## WHAT YOU WILL DO
Restate the listing below word for word, omitting any images.

## SOURCE EXCERPT
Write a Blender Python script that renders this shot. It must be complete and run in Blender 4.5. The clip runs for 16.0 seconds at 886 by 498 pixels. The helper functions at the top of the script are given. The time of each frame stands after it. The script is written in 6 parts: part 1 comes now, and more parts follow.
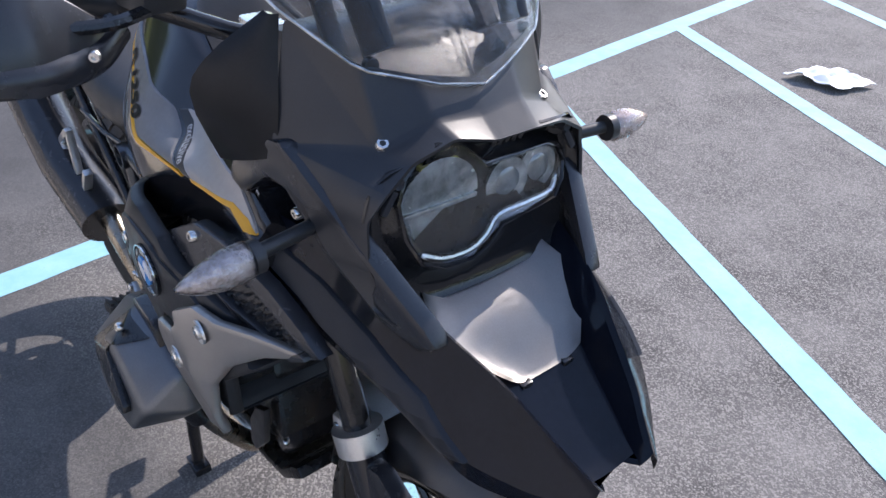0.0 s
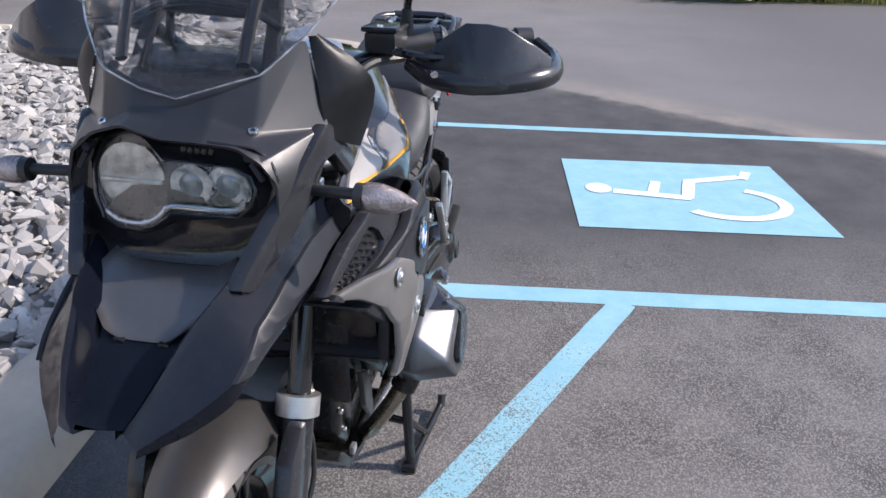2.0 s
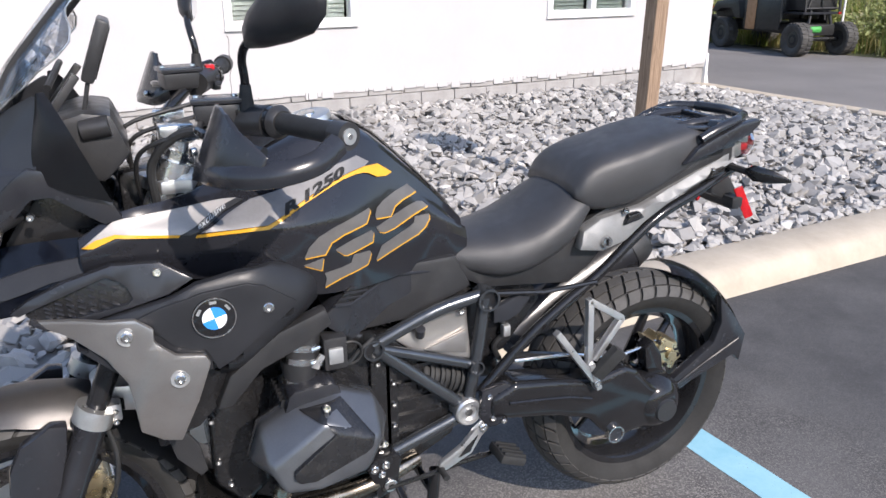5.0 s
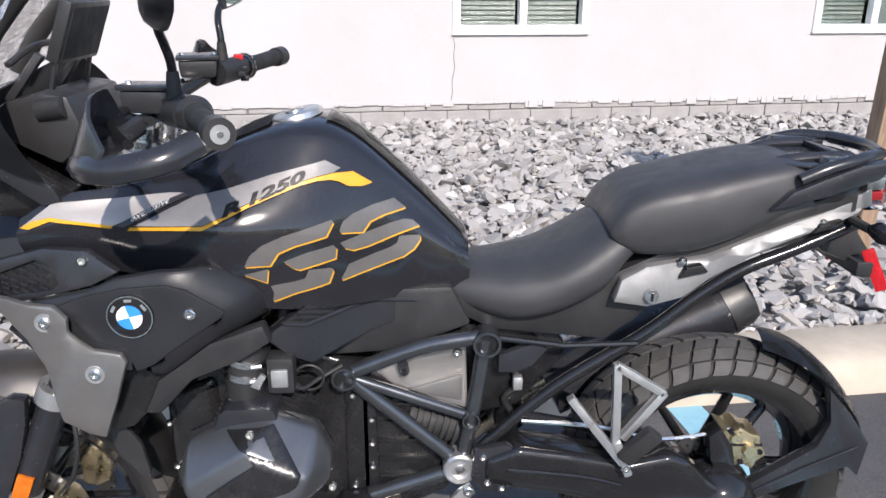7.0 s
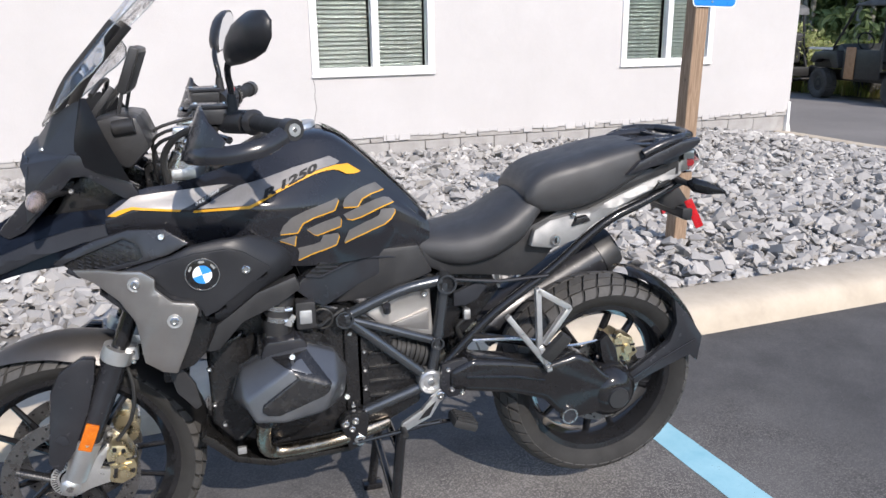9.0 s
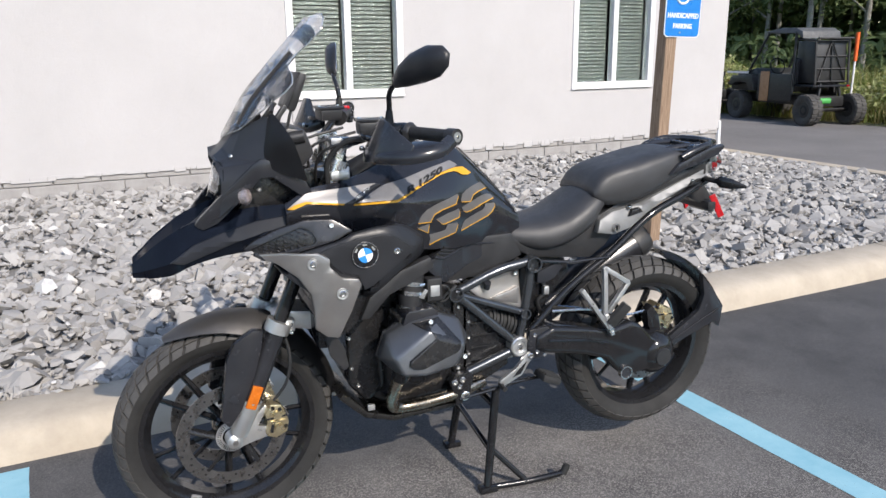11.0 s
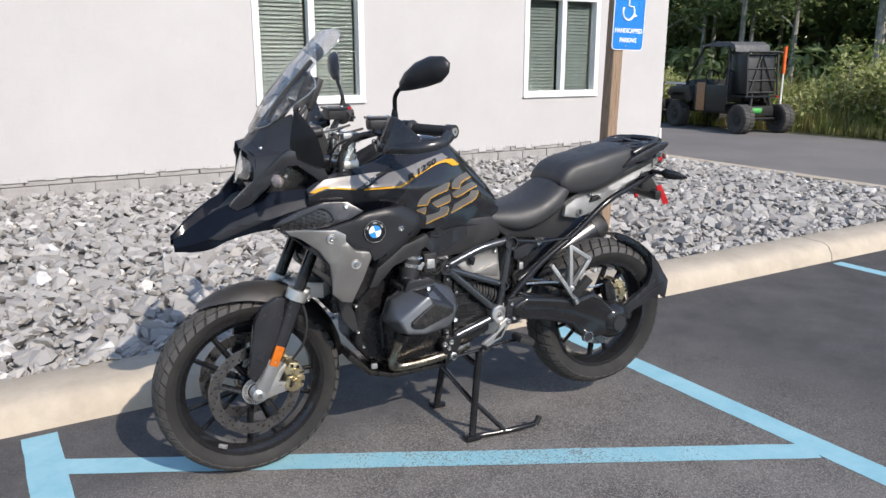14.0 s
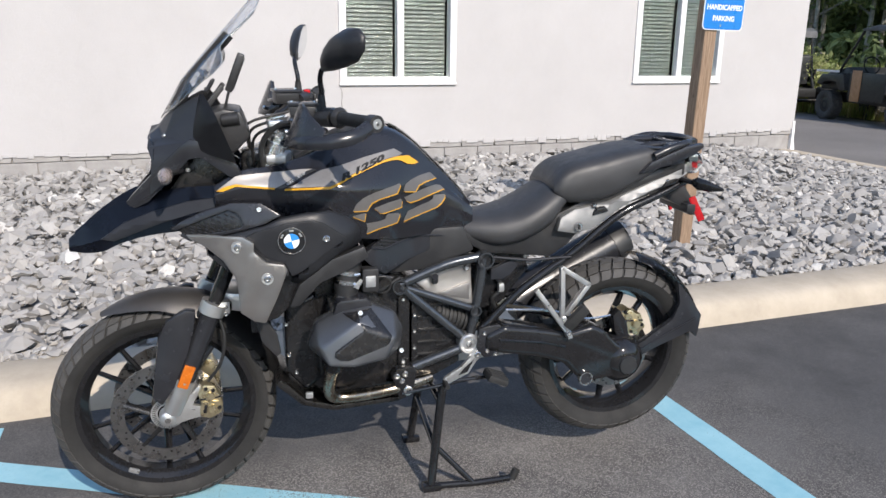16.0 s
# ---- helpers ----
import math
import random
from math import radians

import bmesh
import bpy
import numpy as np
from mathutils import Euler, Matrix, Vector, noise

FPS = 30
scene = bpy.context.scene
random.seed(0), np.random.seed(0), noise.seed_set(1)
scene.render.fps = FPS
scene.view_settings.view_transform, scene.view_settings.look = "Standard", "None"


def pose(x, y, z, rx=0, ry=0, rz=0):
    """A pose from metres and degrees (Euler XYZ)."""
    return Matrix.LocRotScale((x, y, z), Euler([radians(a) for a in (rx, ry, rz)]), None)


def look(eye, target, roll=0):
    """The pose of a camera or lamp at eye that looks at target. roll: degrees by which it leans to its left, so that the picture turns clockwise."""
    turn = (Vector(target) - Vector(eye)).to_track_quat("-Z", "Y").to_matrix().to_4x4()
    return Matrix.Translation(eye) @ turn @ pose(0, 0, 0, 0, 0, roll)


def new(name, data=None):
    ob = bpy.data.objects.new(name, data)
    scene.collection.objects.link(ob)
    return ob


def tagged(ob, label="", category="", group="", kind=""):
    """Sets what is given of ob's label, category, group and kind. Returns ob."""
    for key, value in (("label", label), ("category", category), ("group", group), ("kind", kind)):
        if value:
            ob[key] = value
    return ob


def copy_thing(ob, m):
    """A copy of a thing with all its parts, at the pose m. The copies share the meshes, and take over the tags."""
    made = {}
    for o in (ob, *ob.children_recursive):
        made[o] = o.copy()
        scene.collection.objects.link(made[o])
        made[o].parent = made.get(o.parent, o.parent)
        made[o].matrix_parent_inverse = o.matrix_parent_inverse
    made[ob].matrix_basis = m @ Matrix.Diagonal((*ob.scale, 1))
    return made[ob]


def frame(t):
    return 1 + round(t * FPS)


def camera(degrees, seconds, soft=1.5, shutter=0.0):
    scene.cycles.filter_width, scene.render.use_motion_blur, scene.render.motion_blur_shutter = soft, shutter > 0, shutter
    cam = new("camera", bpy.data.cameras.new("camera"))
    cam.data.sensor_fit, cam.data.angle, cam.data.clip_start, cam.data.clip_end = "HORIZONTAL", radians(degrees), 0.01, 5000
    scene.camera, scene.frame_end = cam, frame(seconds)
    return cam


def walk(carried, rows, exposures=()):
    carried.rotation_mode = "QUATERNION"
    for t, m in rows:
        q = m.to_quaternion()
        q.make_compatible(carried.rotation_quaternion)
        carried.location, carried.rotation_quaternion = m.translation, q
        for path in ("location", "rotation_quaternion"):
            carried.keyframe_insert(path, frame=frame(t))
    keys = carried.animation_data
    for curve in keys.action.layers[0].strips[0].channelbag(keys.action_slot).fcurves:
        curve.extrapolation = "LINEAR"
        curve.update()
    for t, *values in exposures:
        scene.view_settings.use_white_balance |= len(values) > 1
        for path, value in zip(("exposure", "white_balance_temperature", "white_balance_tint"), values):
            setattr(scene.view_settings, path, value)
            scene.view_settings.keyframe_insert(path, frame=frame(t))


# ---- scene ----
cam = camera(60.4, 16.0)
PATH = [
    (0, (-1.268, 0.488, 1.52), (0.011, -0.55, 0.386), 1.9),
    (0.3, (-1.373, 0.378, 1.506), (0.112, -0.463, 0.465), 2.8),
    (0.5, (-1.429, 0.285, 1.473), (0.19, -0.454, 0.56), 3.3),
    (0.7, (-1.48, 0.173, 1.472), (0.216, -0.431, 0.6), 1.8),
    (1, (-1.599, 0.0, 1.457), (0.175, -0.395, 0.623), -1.3),
    (1.5, (-1.723, -0.272, 1.472), (0.105, -0.23, 0.662), -2.3),
    (2, (-1.639, -0.528, 1.452), (0.162, -0.227, 0.638), 1.2),
    (2.5, (-1.556, -0.797, 1.464), (0.166, -0.141, 0.689), 0.5),
    (3, (-1.457, -1.091, 1.491), (0.1, -0.076, 0.753), -1.2),
    (3.5, (-1.246, -1.24, 1.453), (0.162, -0.018, 0.73), -0.9),
    (4, (-1.025, -1.376, 1.465), (0.228, 0.006, 0.746), -0.2),
    (4.5, (-0.749, -1.557, 1.464), (0.258, 0.025, 0.765), -0.3),
    (7, (0.082, -1.443, 1.419), (0.168, 0.444, 0.765), 0.3),
    (7.5, (0.04, -1.503, 1.393), (0.27, 0.38, 0.758), 0.7),
    (8, (-0.047, -1.642, 1.396), (0.3, 0.232, 0.791), 0.4),
    (8.5, (-0.149, -1.8, 1.404), (0.286, 0.066, 0.83), -0.3),
    (9, (-0.278, -1.985, 1.418), (0.22, -0.128, 0.868), -0.8),
    (9.5, (-0.398, -2.072, 1.428), (0.153, -0.225, 0.895), -1.2),
    (10, (-0.583, -2.1, 1.441), (0.018, -0.265, 0.918), -1.1),
    (12.5, (-1.221, -2.558, 1.441), (-0.403, -0.792, 0.979), -0.3),
    (13, (-1.275, -2.593, 1.448), (-0.428, -0.841, 0.986), -0.3),
    (13.5, (-1.276, -2.602, 1.447), (-0.424, -0.853, 0.981), -0.2),
    (14, (-1.216, -2.587, 1.443), (-0.389, -0.829, 0.967), -0.0),
    (14.5, (-0.999, -2.562, 1.445), (-0.223, -0.784, 0.958), 0.3),
    (15, (-0.807, -2.511, 1.446), (-0.108, -0.706, 0.945), 0.4),
    (15.5, (-0.645, -2.393, 1.431), (-0.045, -0.556, 0.917), 0.6),
    (16, (-0.485, -2.329, 1.43), (0.002, -0.461, 0.908), 0.8),
]
SUN_POWER, SKY_POWER = 2.8, 0.15
walk(cam, [(t, look(eye, target, roll)) for t, eye, target, roll in PATH], [(0.0, 1.38, 6550, 17), (0.7, 1.26, 6600, 17), (1.5, 1.05, 6700, 18), (3.5, 1.08, 6750, 15), (7.0, 0.99, 6750, 15), (9.5, 0.88, 6750, 13), (12.5, 0.75, 6850, 12), (16.0, 0.75, 6850, 12)])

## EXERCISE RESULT
Write a Blender Python script that renders this shot. It must be complete and run in Blender 4.5. The clip runs for 16.0 seconds at 886 by 498 pixels. The helper functions at the top of the script are given. The time of each frame stands after it. The script is written in 6 parts: part 1 comes now, and more parts follow.
0.0 s
2.0 s
5.0 s
7.0 s
9.0 s
11.0 s
14.0 s
16.0 s
# ---- helpers ----
import math
import random
from math import radians

import bmesh
import bpy
import numpy as np
from mathutils import Euler, Matrix, Vector, noise

FPS = 30
scene = bpy.context.scene
random.seed(0), np.random.seed(0), noise.seed_set(1)
scene.render.fps = FPS
scene.view_settings.view_transform, scene.view_settings.look = "Standard", "None"


def pose(x, y, z, rx=0, ry=0, rz=0):
    """A pose from metres and degrees (Euler XYZ)."""
    return Matrix.LocRotScale((x, y, z), Euler([radians(a) for a in (rx, ry, rz)]), None)


def look(eye, target, roll=0):
    """The pose of a camera or lamp at eye that looks at target. roll: degrees by which it leans to its left, so that the picture turns clockwise."""
    turn = (Vector(target) - Vector(eye)).to_track_quat("-Z", "Y").to_matrix().to_4x4()
    return Matrix.Translation(eye) @ turn @ pose(0, 0, 0, 0, 0, roll)


def new(name, data=None):
    ob = bpy.data.objects.new(name, data)
    scene.collection.objects.link(ob)
    return ob


def tagged(ob, label="", category="", group="", kind=""):
    """Sets what is given of ob's label, category, group and kind. Returns ob."""
    for key, value in (("label", label), ("category", category), ("group", group), ("kind", kind)):
        if value:
            ob[key] = value
    return ob


def copy_thing(ob, m):
    """A copy of a thing with all its parts, at the pose m. The copies share the meshes, and take over the tags."""
    made = {}
    for o in (ob, *ob.children_recursive):
        made[o] = o.copy()
        scene.collection.objects.link(made[o])
        made[o].parent = made.get(o.parent, o.parent)
        made[o].matrix_parent_inverse = o.matrix_parent_inverse
    made[ob].matrix_basis = m @ Matrix.Diagonal((*ob.scale, 1))
    return made[ob]


def frame(t):
    return 1 + round(t * FPS)


def camera(degrees, seconds, soft=1.5, shutter=0.0):
    scene.cycles.filter_width, scene.render.use_motion_blur, scene.render.motion_blur_shutter = soft, shutter > 0, shutter
    cam = new("camera", bpy.data.cameras.new("camera"))
    cam.data.sensor_fit, cam.data.angle, cam.data.clip_start, cam.data.clip_end = "HORIZONTAL", radians(degrees), 0.01, 5000
    scene.camera, scene.frame_end = cam, frame(seconds)
    return cam


def walk(carried, rows, exposures=()):
    carried.rotation_mode = "QUATERNION"
    for t, m in rows:
        q = m.to_quaternion()
        q.make_compatible(carried.rotation_quaternion)
        carried.location, carried.rotation_quaternion = m.translation, q
        for path in ("location", "rotation_quaternion"):
            carried.keyframe_insert(path, frame=frame(t))
    keys = carried.animation_data
    for curve in keys.action.layers[0].strips[0].channelbag(keys.action_slot).fcurves:
        curve.extrapolation = "LINEAR"
        curve.update()
    for t, *values in exposures:
        scene.view_settings.use_white_balance |= len(values) > 1
        for path, value in zip(("exposure", "white_balance_temperature", "white_balance_tint"), values):
            setattr(scene.view_settings, path, value)
            scene.view_settings.keyframe_insert(path, frame=frame(t))


# ---- scene ----
cam = camera(60.4, 16.0)
PATH = [
    (0, (-1.268, 0.488, 1.52), (0.011, -0.55, 0.386), 1.9),
    (0.3, (-1.373, 0.378, 1.506), (0.112, -0.463, 0.465), 2.8),
    (0.5, (-1.429, 0.285, 1.473), (0.19, -0.454, 0.56), 3.3),
    (0.7, (-1.48, 0.173, 1.472), (0.216, -0.431, 0.6), 1.8),
    (1, (-1.599, 0.0, 1.457), (0.175, -0.395, 0.623), -1.3),
    (1.5, (-1.723, -0.272, 1.472), (0.105, -0.23, 0.662), -2.3),
    (2, (-1.639, -0.528, 1.452), (0.162, -0.227, 0.638), 1.2),
    (2.5, (-1.556, -0.797, 1.464), (0.166, -0.141, 0.689), 0.5),
    (3, (-1.457, -1.091, 1.491), (0.1, -0.076, 0.753), -1.2),
    (3.5, (-1.246, -1.24, 1.453), (0.162, -0.018, 0.73), -0.9),
    (4, (-1.025, -1.376, 1.465), (0.228, 0.006, 0.746), -0.2),
    (4.5, (-0.749, -1.557, 1.464), (0.258, 0.025, 0.765), -0.3),
    (7, (0.082, -1.443, 1.419), (0.168, 0.444, 0.765), 0.3),
    (7.5, (0.04, -1.503, 1.393), (0.27, 0.38, 0.758), 0.7),
    (8, (-0.047, -1.642, 1.396), (0.3, 0.232, 0.791), 0.4),
    (8.5, (-0.149, -1.8, 1.404), (0.286, 0.066, 0.83), -0.3),
    (9, (-0.278, -1.985, 1.418), (0.22, -0.128, 0.868), -0.8),
    (9.5, (-0.398, -2.072, 1.428), (0.153, -0.225, 0.895), -1.2),
    (10, (-0.583, -2.1, 1.441), (0.018, -0.265, 0.918), -1.1),
    (12.5, (-1.221, -2.558, 1.441), (-0.403, -0.792, 0.979), -0.3),
    (13, (-1.275, -2.593, 1.448), (-0.428, -0.841, 0.986), -0.3),
    (13.5, (-1.276, -2.602, 1.447), (-0.424, -0.853, 0.981), -0.2),
    (14, (-1.216, -2.587, 1.443), (-0.389, -0.829, 0.967), -0.0),
    (14.5, (-0.999, -2.562, 1.445), (-0.223, -0.784, 0.958), 0.3),
    (15, (-0.807, -2.511, 1.446), (-0.108, -0.706, 0.945), 0.4),
    (15.5, (-0.645, -2.393, 1.431), (-0.045, -0.556, 0.917), 0.6),
    (16, (-0.485, -2.329, 1.43), (0.002, -0.461, 0.908), 0.8),
]
SUN_POWER, SKY_POWER = 2.8, 0.15
walk(cam, [(t, look(eye, target, roll)) for t, eye, target, roll in PATH], [(0.0, 1.38, 6550, 17), (0.7, 1.26, 6600, 17), (1.5, 1.05, 6700, 18), (3.5, 1.08, 6750, 15), (7.0, 0.99, 6750, 15), (9.5, 0.88, 6750, 13), (12.5, 0.75, 6850, 12), (16.0, 0.75, 6850, 12)])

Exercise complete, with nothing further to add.